Dans ce "laboratoire social géant", en temps de guerre, où, selon Bourdieu, sa vie ou sa mort pouvait dépendre de la façon dont il posait une question, la photographie a plusieurs usages. C'est un témoignage qui traduit sa sympathie pour le peuple algérien, une façon d'"aller au charbon", de définir une sociologie militante et de terrain. C'est, comme pour beaucoup d'ethnologues et de sociologues, un aide-mémoire sur des sites et objets (habits, voiles, jarres, etc.) avant de les décrire sur le papier. C'est, plus largement, une façon de mieux comprendre une organisation sociale, une économie traditionnelle meurtrie par le colonialisme – déracinement, regroupements, camps d'internement. C'est enfin un outil esthétique. Car Bourdieu avait un goût pour la photographie. Il connaît des professionnels, achète des appareils, fait ses tirages. On lui doit aussi un livre majeur, La Photographie, un art moyen (1965).

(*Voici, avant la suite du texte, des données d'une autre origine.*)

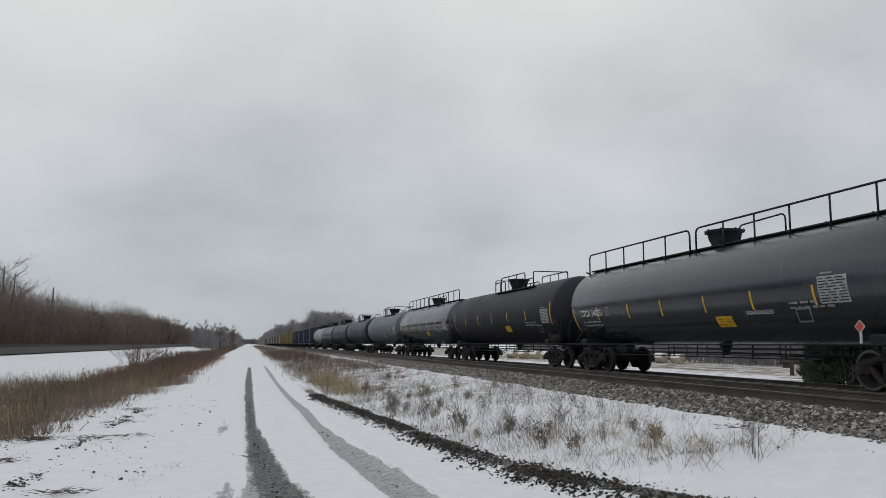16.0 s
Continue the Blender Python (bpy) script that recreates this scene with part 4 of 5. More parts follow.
# ---- the rest of the train, far off ----
BOXBLUE = material("blue_car_paint", (0.02, 0.03, 0.06), 0.6, 0, 0.3, 0.8, 20, 0.1)
BOXYELLOW = material("yellow_car_paint", (0.2, 0.15, 0.06), 0.6, 0, 0.3, 0.8, 20, 0.1)
BOXGREY = material("pale_car_paint", (0.3, 0.29, 0.28), 0.6, 0, 0.3, 0.8, 20, 0.1)
BOXBROWN = material("brown_car_paint", (0.1, 0.06, 0.045), 0.6, 0, 0.3, 0.8, 20, 0.1)


def box_car(t0, t1, label, paint, top):
    length = SPEED * (t1 - t0) - 1.3
    mid = -3.29 + SPEED * (t0 + t1) / 2
    car = car_base("box_car", label, "box car", length, mid)
    CARS.append((car, mid))
    e = length / 2
    g = Mesh()
    g.box((0, 0, (top + 1.1) / 2), (2.9, length, top - 1.1), 0.06)
    n = 16
    for s in (-1, 1):
        for k in range(n + 1):
            g.box((s * 1.48, -e + 0.1 + (length - 0.2) * k / n, (top + 1.1) / 2), (0.08, 0.1, top - 1.2))
    part("body", g.make("body", paint), car)
    g = Mesh()
    g.add([(-1.5, -e, top), (0, -e, top + 0.16), (1.5, -e, top), (-1.5, e, top), (0, e, top + 0.16), (1.5, e, top), (-1.5, -e, top - 0.06), (1.5, -e, top - 0.06), (-1.5, e, top - 0.06), (1.5, e, top - 0.06)],
          [(0, 1, 4, 3), (1, 2, 5, 4), (0, 6, 7, 2, 1), (3, 4, 5, 9, 8), (0, 3, 8, 6), (2, 7, 9, 5)])
    part("roof", g.make("roof", WHEEL), car)
    g = Mesh()
    g.box((-1.55, 0, (top + 1.2) / 2), (0.08, 3.0, top - 1.4), 0.02)
    for k in range(5):
        g.box((-1.6, 0, 1.5 + (top - 2) * k / 4), (0.04, 2.9, 0.1))
    part("sliding_door", g.make("sliding_door", paint), car)
    for s in (-1, 1):
        truck(car, s * (e - 1.9), False)
        part("coupler", cached("coupler", coupler_mesh), car, at=pose(0, s * (e - 0.4), 0, 0, 0, 0 if s > 0 else 180))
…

Ces photos en noir et blanc, de format carré, qui montrent du quotidien, portent une énigme qui va au-delà de Bourdieu : comment des sociologues et ethnologues (Lévi-Strauss, Rouch, Tillion, etc.), dont la photographie n'est pas la préoccupation centrale, peuvent-ils produire des images aussi marquantes ? Parce que justement ils se méfient de l'image, veulent la contenir en établissant des protocoles de prise de vue, évacuent tout sentimentalisme, adoptent le plan large plutôt que le fragment spectaculaire, mais offrent des descriptions qui "portent une part d'imaginaire" (Lévi-Strauss).

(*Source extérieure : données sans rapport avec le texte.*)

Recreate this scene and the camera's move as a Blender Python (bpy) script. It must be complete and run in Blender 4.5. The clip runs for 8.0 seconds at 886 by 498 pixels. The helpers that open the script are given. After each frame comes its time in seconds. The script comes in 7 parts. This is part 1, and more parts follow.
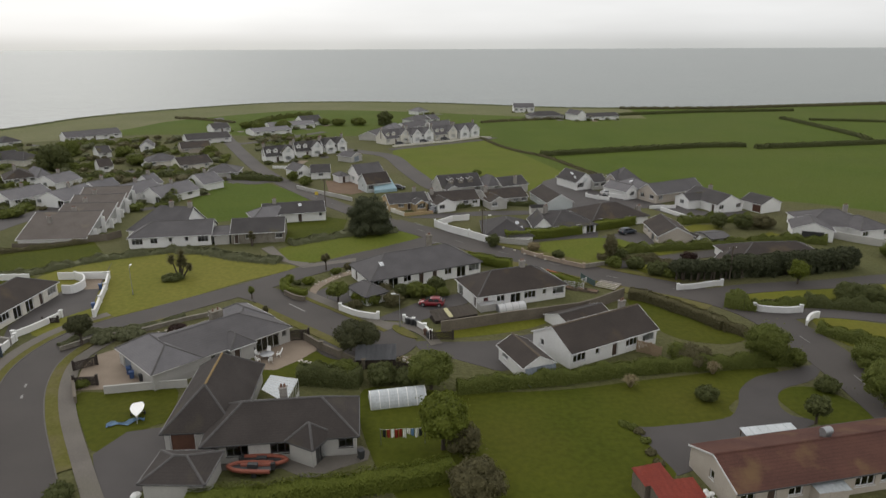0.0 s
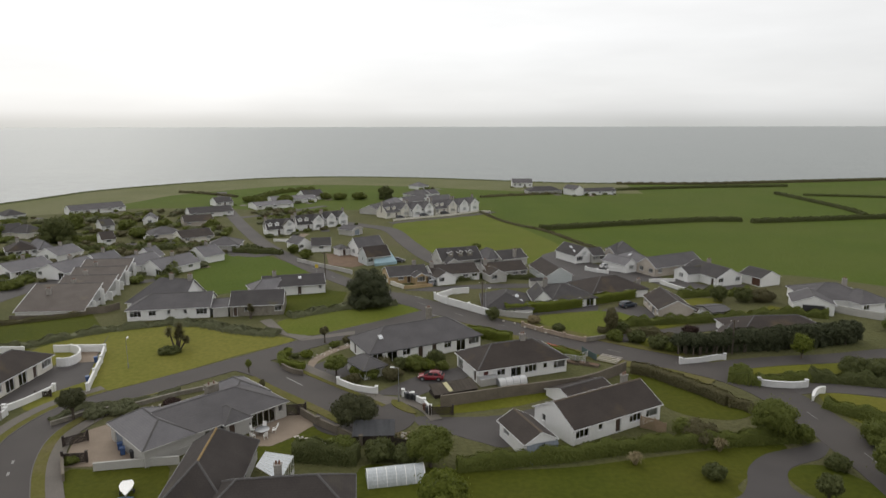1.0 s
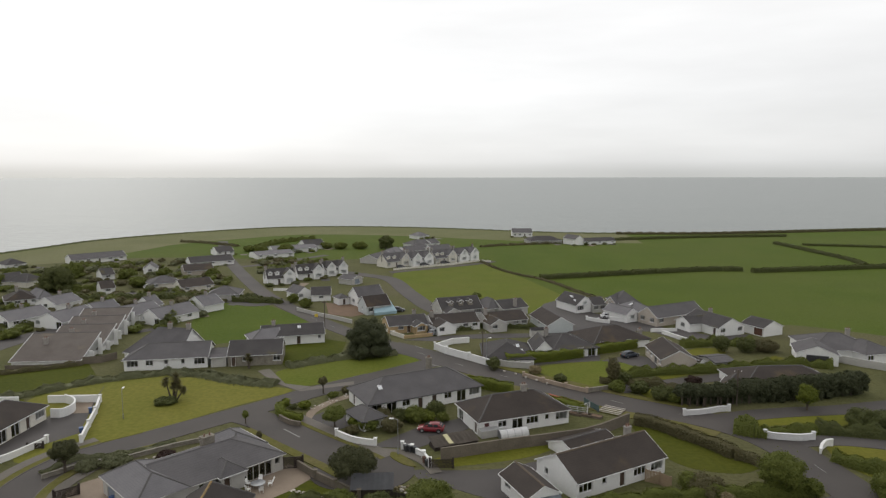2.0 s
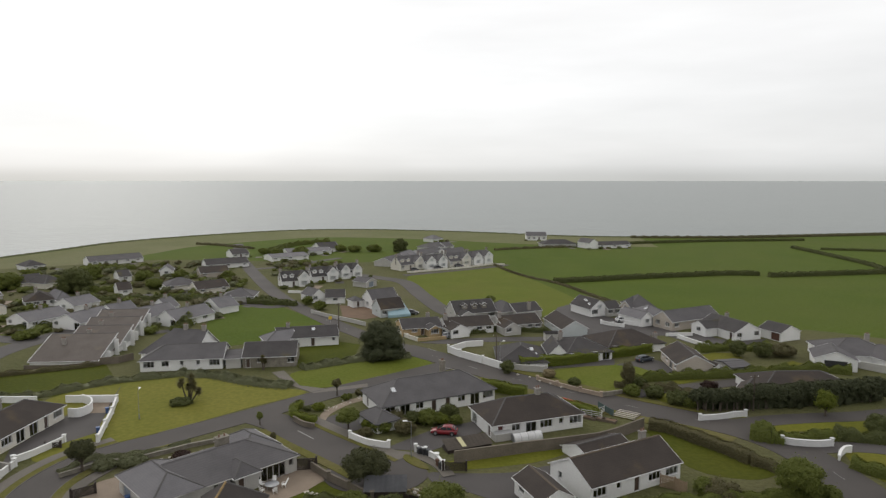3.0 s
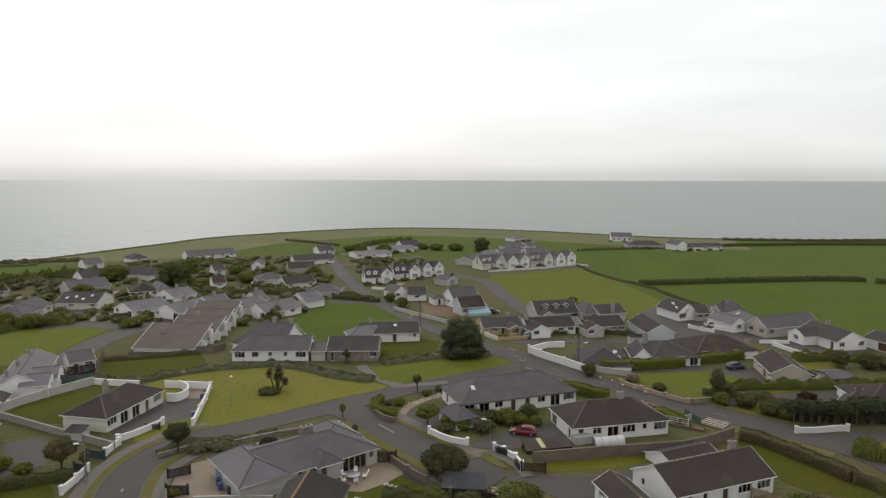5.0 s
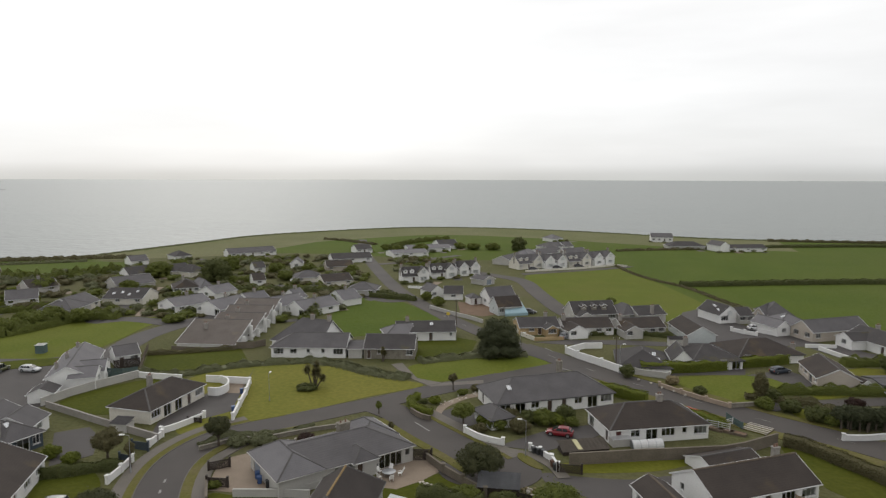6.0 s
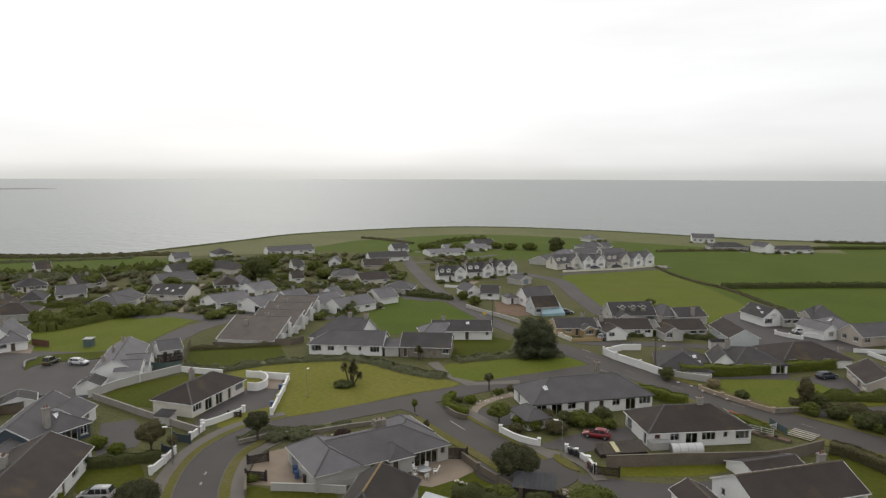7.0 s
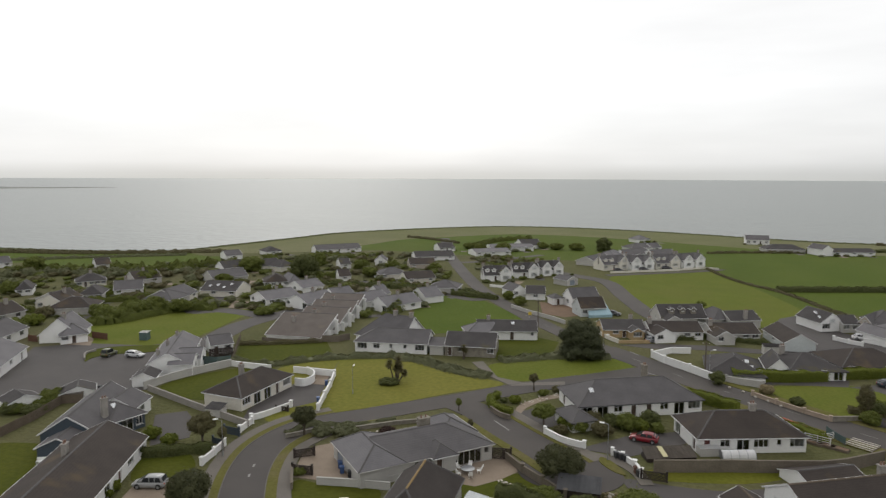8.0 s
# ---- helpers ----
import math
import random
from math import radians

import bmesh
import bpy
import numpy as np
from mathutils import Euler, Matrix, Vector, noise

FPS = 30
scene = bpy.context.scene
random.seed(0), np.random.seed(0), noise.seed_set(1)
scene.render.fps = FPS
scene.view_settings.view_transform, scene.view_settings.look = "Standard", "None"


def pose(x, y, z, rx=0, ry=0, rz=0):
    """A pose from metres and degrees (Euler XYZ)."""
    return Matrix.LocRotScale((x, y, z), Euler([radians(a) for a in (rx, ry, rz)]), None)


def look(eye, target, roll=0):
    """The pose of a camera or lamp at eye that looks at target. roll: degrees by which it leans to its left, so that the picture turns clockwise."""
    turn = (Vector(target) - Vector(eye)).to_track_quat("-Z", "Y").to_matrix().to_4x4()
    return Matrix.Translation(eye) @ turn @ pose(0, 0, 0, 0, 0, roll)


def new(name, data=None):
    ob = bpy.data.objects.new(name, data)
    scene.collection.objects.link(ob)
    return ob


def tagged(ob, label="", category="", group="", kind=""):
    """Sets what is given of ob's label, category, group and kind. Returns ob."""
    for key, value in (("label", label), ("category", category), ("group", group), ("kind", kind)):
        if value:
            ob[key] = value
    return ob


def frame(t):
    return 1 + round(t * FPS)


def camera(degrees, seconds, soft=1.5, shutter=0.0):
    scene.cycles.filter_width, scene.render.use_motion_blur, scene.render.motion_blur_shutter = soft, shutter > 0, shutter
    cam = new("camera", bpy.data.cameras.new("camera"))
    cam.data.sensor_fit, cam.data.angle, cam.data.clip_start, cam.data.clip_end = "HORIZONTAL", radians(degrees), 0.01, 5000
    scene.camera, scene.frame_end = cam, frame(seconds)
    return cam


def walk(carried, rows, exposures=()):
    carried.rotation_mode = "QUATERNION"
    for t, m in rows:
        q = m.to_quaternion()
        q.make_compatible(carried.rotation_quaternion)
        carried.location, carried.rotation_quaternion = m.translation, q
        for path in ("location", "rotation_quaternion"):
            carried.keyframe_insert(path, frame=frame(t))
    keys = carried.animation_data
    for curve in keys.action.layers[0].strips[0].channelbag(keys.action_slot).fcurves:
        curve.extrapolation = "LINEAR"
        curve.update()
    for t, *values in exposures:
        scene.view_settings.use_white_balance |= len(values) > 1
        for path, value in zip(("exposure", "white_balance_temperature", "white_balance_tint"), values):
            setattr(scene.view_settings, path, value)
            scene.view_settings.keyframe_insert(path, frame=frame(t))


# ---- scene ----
cam = camera(67.34, 8.0, soft=1.3, shutter=0.4)
PATH = [
    (0.0, pose(0.029, 0.003, 41.176, 72.695, 0.207, 0.007)),
    (0.5, pose(0.011, -0.015, 41.124, 75.711, 0.145, 0.006)),
    (1.0, pose(0.002, -0.047, 41.054, 79.017, 0.088, 0.003)),
    (1.5, pose(0.000, -0.000, 41.000, 81.983, 0.054, -0.000)),
    (1.7, pose(-0.001, -0.006, 40.977, 82.800, 0.046, 0.010)),
    (2.8, pose(-0.006, -0.028, 40.849, 83.600, 0.000, 0.660)),
    (3.0, pose(-0.007, -0.031, 40.826, 83.583, -0.008, 1.242)),
    (3.5, pose(-0.006, -0.023, 40.766, 83.574, 0.002, 2.986)),
    (4.0, pose(-0.020, 0.006, 40.717, 83.551, -0.060, 4.950)),
    (4.5, pose(0.009, 0.016, 40.656, 83.549, -0.055, 6.690)),
    (6.0, pose(-0.012, 0.018, 40.500, 83.496, -0.093, 11.504)),
    (6.5, pose(-0.005, 0.033, 40.447, 83.483, -0.108, 13.108)),
    (7.0, pose(-0.018, 0.030, 40.386, 83.456, -0.098, 14.684)),
    (7.5, pose(-0.007, 0.032, 40.328, 83.442, -0.101, 16.388)),
    (8.0, pose(-0.003, 0.022, 40.301, 83.418, -0.141, 18.639)),
]
walk(cam, PATH, [(0.0, 0.1), (8.0, 0.1)])

# ---- sky, sun ----
SUN_DIR = Vector((-0.42, 0.72, 0.55)).normalized()
world = bpy.data.worlds.new("overcast_sky")
scene.world = world
world.use_nodes = True
wt = world.node_tree
wt.nodes.clear()


def wnode(kind, **props):
    n = wt.nodes.new(kind)
    for k, v in props.items():
        setattr(n, k, v)
    return n


w_out = wnode("ShaderNodeOutputWorld")
w_sky = wnode("ShaderNodeTexSky", sky_type="NISHITA", sun_disc=False, sun_elevation=radians(33), sun_rotation=radians(-30))
w_bg_sky = wnode("ShaderNodeBackground")
w_bg_sky.inputs[1].default_value = 0.06
wt.links.new(w_sky.outputs[0], w_bg_sky.inputs[0])
w_co = wnode("ShaderNodeTexCoord")
w_sep = wnode("ShaderNodeSeparateXYZ")
wt.links.new(w_co.outputs["Generated"], w_sep.inputs[0])
w_ramp = wnode("ShaderNodeValToRGB")
w_map = wnode("ShaderNodeMapRange")
w_map.inputs[1].default_value, w_map.inputs[2].default_value = -0.02, 0.5
wt.links.new(w_sep.outputs[2], w_map.inputs[0])
w_warp = wnode("ShaderNodeMapping")
w_warp.inputs["Scale"].default_value = (1.6, 1.6, 9.0)
wt.links.new(w_co.outputs["Generated"], w_warp.inputs[0])
w_noise = wnode("ShaderNodeTexNoise")
w_noise.inputs["Scale"].default_value, w_noise.inputs["Detail"].default_value, w_noise.inputs["Roughness"].default_value = 1.6, 5, 0.5
wt.links.new(w_warp.outputs[0], w_noise.inputs[0])
el = w_ramp.color_ramp.elements
el[0].position, el[0].color = 0.0, (0.55, 0.56, 0.54, 1)
el[1].position, el[1].color = 1.0, (0.98, 0.97, 0.97, 1)
for p, c in ((0.035, (0.61, 0.62, 0.612)), (0.065, (0.765, 0.772, 0.772)), (0.11, (0.868, 0.871, 0.871)), (0.25, (0.955, 0.955, 0.955)), (0.5, (0.99, 0.985, 0.98))):
    e = el.new(p)
    e.color = (*c, 1)
wt.links.new(w_map.outputs[0], w_ramp.inputs[0])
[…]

Il y a, dans l'entretien, cette phrase centrale de Bourdieu : "Le photographe est à la recher- che du pittoresque, de l'exotique. Moi, j'avais toujours à l'esprit des hypothèses sur l'organisation de l'espace." Les personnages ne sont jamais victimes mais actifs, portés par une énergie foisonnante qui se heurte à l'ordre colonial. Pour preuve, cette série époustouflante, d'une vingtaine d'images, à un carrefour de Blida, où l'appareil ne bouge pas, adoptant le même cadrage, laissant les passants animer et sculpter la ville.